Gather all lines with the word "keys" in them.

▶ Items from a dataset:
::::

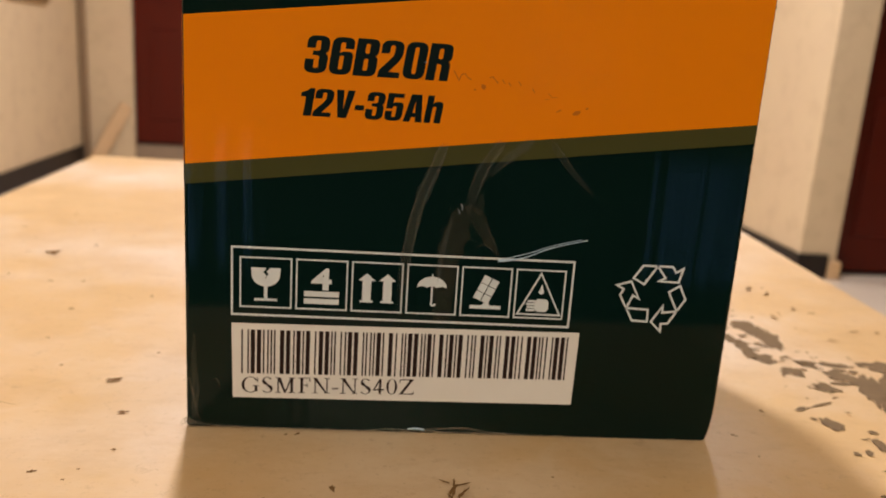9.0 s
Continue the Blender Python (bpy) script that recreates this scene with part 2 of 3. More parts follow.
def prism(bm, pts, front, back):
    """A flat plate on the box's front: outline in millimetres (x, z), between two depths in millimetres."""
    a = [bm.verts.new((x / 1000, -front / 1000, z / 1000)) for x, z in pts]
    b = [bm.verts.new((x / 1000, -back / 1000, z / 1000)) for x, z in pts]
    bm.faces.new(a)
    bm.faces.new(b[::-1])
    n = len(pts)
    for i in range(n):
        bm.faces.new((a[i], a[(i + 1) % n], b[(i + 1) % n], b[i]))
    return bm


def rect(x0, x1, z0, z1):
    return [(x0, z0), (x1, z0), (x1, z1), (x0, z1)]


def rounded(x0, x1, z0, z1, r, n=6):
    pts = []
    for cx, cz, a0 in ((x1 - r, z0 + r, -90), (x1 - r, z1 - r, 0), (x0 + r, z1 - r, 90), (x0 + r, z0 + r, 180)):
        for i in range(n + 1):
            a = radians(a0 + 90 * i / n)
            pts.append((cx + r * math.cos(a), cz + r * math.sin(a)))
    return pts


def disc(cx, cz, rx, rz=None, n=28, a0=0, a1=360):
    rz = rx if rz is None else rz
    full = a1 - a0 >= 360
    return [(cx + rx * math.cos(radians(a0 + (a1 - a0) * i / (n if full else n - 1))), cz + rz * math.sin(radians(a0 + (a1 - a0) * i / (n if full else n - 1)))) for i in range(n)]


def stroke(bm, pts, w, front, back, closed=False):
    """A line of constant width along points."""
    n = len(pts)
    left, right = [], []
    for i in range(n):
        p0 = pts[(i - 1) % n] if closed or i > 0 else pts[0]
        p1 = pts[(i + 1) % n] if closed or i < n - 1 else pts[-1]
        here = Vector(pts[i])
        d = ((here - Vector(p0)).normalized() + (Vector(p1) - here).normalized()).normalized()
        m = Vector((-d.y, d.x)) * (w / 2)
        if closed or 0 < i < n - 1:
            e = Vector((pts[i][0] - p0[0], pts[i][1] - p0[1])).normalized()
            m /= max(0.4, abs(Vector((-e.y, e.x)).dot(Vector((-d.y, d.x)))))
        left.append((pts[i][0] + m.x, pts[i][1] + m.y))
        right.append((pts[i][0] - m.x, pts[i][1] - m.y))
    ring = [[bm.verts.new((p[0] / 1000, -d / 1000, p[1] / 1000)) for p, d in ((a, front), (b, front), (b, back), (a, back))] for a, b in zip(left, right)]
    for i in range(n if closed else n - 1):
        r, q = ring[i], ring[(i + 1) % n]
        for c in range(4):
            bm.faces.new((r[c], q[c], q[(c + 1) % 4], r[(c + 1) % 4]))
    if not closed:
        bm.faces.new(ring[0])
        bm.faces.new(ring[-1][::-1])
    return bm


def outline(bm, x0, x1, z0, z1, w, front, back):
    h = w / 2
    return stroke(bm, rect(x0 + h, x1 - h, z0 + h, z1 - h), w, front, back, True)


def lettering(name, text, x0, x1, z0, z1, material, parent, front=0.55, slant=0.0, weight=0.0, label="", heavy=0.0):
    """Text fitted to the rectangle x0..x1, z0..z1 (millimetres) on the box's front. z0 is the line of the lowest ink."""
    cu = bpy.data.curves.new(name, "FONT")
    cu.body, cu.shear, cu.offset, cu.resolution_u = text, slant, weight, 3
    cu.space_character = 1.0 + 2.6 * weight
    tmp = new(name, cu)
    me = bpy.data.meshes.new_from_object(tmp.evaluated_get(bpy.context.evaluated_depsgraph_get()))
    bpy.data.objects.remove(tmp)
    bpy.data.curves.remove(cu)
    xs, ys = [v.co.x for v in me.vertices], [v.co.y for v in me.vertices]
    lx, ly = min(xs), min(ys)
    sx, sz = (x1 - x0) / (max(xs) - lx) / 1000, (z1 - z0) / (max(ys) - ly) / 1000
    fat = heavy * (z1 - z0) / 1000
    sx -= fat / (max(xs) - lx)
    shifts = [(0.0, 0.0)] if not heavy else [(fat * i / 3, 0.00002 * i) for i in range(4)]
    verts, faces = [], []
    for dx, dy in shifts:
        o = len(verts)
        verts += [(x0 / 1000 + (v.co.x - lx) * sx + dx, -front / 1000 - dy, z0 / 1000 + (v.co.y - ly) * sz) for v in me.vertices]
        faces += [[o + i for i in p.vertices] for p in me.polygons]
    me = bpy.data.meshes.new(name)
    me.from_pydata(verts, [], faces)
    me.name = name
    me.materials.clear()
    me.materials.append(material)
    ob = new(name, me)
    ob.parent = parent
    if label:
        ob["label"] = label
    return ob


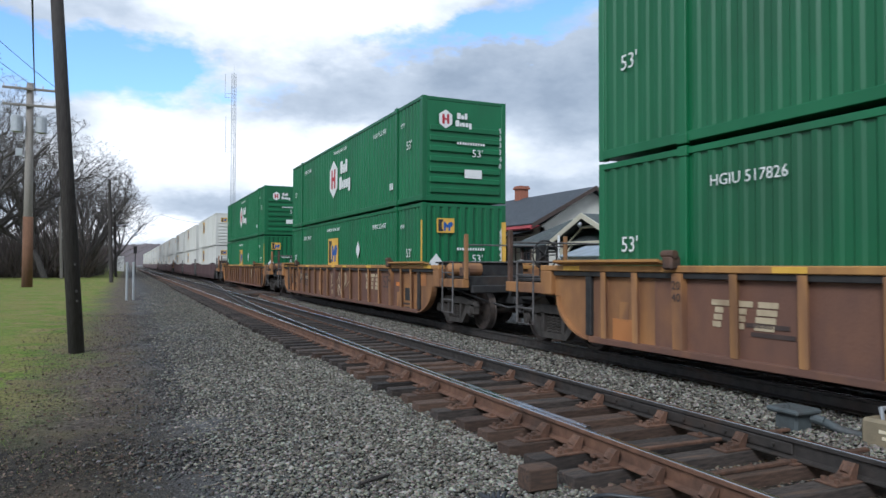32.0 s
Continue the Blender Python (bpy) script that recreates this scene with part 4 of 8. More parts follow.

::::

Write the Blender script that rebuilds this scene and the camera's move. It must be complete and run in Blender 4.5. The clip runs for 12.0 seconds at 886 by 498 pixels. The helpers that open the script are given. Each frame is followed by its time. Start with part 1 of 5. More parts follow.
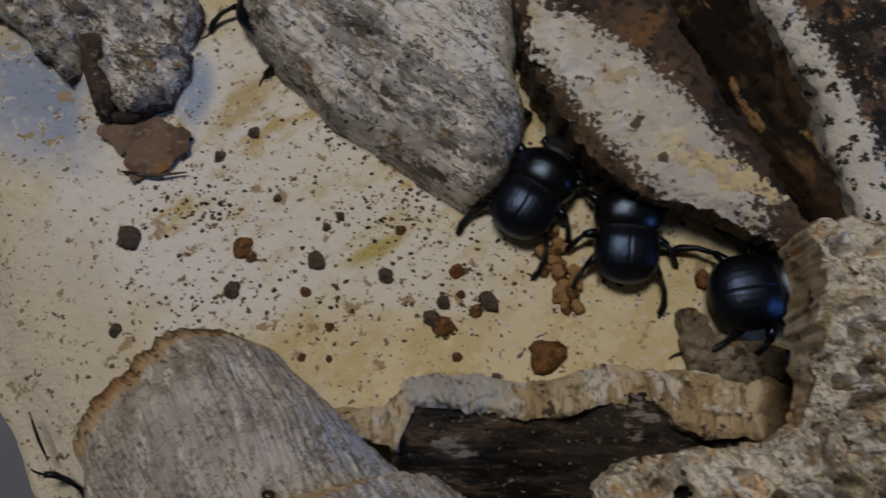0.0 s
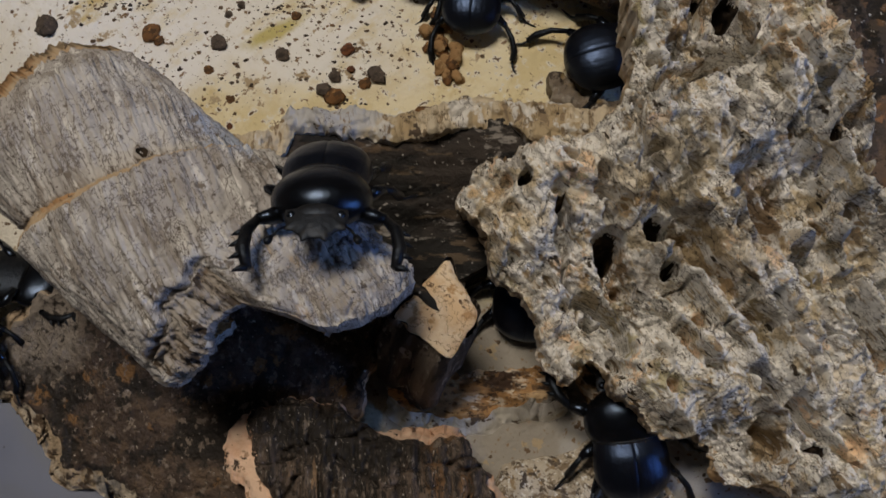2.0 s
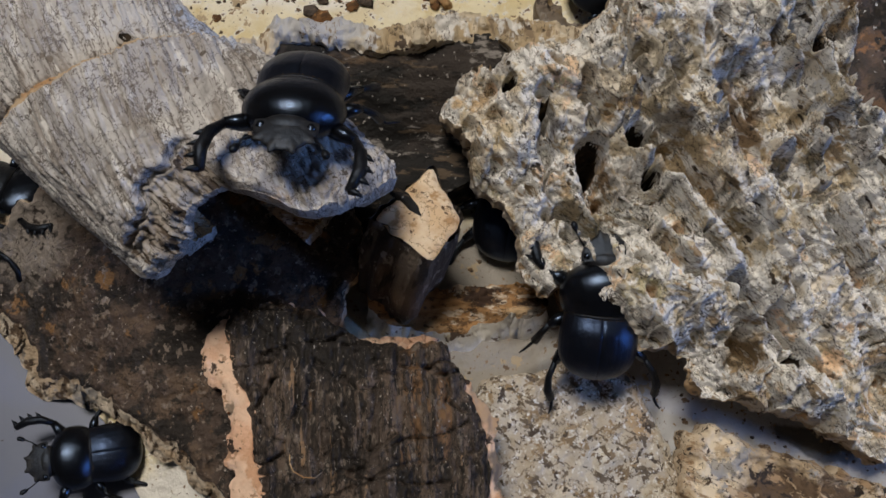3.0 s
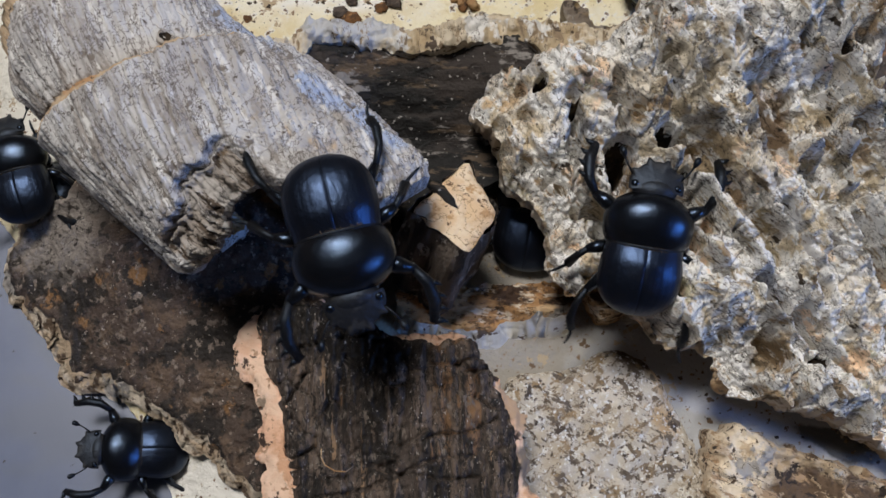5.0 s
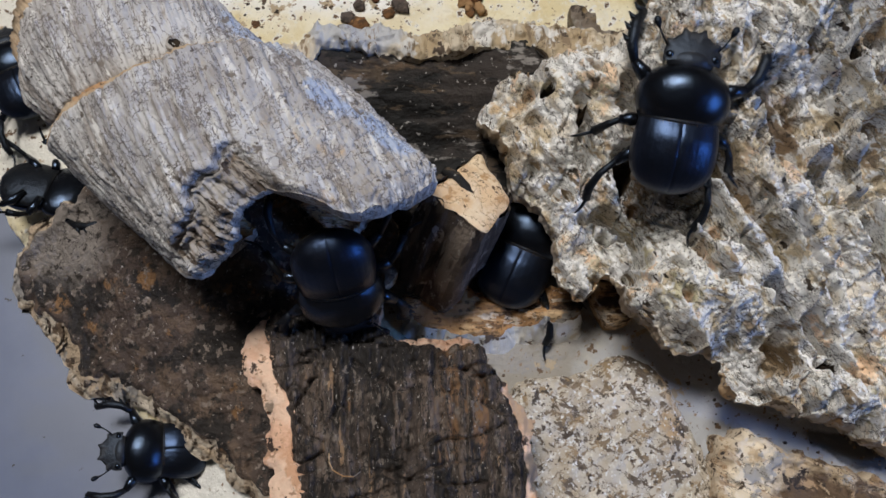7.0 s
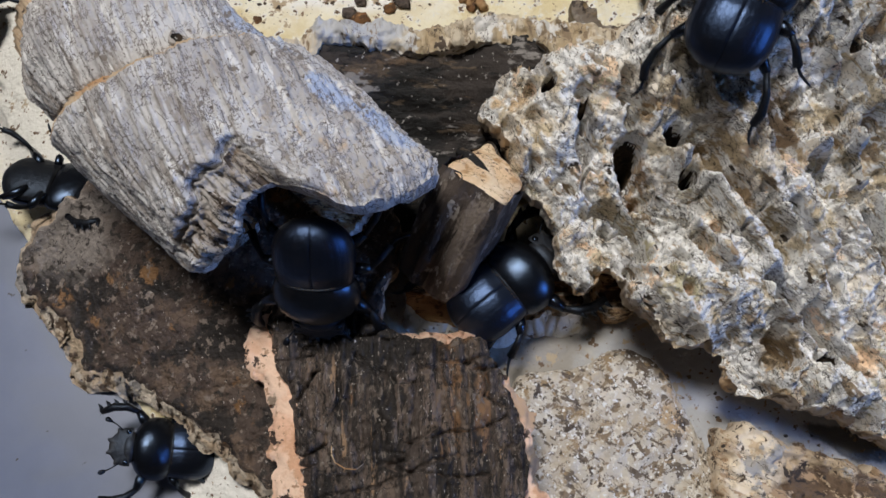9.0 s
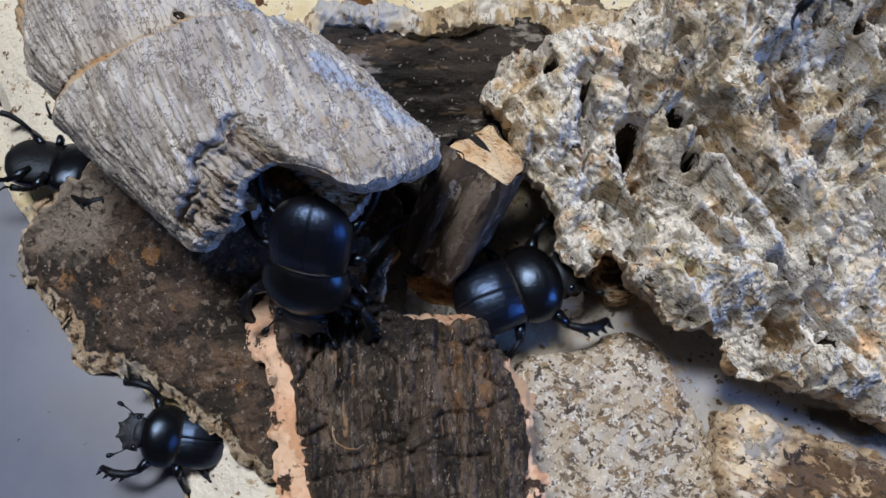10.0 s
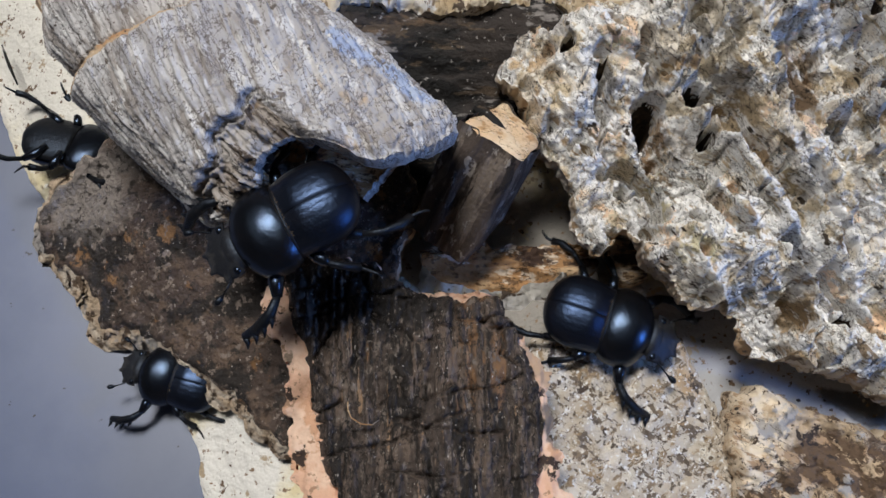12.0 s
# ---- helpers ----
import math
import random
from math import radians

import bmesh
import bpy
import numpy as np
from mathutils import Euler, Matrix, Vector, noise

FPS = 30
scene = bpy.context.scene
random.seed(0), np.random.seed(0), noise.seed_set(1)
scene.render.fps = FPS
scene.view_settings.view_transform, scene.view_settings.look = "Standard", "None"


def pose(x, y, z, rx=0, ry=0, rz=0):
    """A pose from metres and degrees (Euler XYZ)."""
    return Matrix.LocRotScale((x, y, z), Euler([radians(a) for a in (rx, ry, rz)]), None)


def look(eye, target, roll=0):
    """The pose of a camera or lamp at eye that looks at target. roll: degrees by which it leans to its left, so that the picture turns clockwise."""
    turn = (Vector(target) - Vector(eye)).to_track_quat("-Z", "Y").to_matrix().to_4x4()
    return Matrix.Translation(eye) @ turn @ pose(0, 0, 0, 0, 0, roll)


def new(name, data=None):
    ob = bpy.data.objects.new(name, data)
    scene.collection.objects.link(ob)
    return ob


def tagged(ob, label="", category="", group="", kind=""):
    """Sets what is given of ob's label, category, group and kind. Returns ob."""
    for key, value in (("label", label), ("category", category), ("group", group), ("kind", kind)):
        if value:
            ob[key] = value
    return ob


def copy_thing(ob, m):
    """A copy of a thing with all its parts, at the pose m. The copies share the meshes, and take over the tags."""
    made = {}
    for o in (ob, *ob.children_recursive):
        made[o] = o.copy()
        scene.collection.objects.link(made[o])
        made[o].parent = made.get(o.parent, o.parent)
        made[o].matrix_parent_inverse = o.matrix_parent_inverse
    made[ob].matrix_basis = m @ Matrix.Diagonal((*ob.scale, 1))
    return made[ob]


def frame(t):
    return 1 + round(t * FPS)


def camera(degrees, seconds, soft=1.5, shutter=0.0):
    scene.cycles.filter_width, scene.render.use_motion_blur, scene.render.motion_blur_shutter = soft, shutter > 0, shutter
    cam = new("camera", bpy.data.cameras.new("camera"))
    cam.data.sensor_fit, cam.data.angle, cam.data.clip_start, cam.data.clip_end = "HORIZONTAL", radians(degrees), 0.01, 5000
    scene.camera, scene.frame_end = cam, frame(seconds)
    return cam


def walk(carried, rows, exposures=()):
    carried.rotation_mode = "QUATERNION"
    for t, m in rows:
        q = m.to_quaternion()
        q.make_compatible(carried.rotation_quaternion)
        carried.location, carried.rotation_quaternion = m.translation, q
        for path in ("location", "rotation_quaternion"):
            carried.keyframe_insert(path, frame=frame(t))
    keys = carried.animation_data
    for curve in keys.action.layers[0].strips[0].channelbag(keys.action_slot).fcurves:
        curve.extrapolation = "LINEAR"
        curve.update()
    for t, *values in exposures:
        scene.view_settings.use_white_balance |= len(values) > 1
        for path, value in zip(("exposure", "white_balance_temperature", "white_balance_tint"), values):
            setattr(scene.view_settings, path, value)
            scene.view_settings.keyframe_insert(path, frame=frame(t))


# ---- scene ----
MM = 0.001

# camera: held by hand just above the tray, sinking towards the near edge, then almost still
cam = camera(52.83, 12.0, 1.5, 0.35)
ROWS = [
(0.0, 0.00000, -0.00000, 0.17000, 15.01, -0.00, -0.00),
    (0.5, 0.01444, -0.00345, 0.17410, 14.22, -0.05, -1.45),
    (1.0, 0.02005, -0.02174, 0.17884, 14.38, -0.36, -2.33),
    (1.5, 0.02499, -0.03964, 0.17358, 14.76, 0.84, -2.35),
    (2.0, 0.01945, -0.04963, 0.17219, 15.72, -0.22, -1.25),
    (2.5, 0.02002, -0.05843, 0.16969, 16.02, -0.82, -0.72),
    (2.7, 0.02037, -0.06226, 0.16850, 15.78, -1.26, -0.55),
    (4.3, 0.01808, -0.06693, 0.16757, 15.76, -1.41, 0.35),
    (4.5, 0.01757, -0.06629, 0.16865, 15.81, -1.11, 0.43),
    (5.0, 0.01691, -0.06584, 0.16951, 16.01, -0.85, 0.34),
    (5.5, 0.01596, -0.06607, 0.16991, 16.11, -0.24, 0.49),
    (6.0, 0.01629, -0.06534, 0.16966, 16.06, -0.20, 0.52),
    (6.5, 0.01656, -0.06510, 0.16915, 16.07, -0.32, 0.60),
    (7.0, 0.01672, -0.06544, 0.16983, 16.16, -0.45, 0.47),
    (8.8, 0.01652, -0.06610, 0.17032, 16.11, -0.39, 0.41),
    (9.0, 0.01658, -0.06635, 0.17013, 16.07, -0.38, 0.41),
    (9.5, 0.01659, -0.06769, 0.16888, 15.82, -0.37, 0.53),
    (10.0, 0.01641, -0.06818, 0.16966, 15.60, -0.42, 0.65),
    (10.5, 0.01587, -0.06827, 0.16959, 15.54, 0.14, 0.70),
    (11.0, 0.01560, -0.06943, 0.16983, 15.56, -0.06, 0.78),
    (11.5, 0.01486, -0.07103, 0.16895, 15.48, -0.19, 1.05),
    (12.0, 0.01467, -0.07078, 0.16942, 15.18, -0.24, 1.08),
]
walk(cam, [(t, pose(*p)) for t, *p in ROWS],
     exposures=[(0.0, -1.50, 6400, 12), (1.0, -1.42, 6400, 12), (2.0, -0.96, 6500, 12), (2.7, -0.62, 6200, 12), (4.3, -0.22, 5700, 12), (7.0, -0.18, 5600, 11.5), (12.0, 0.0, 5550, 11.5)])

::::

▶ Answer for this exercise:
    keys = carried.animation_data
    for curve in keys.action.layers[0].strips[0].channelbag(keys.action_slot).fcurves:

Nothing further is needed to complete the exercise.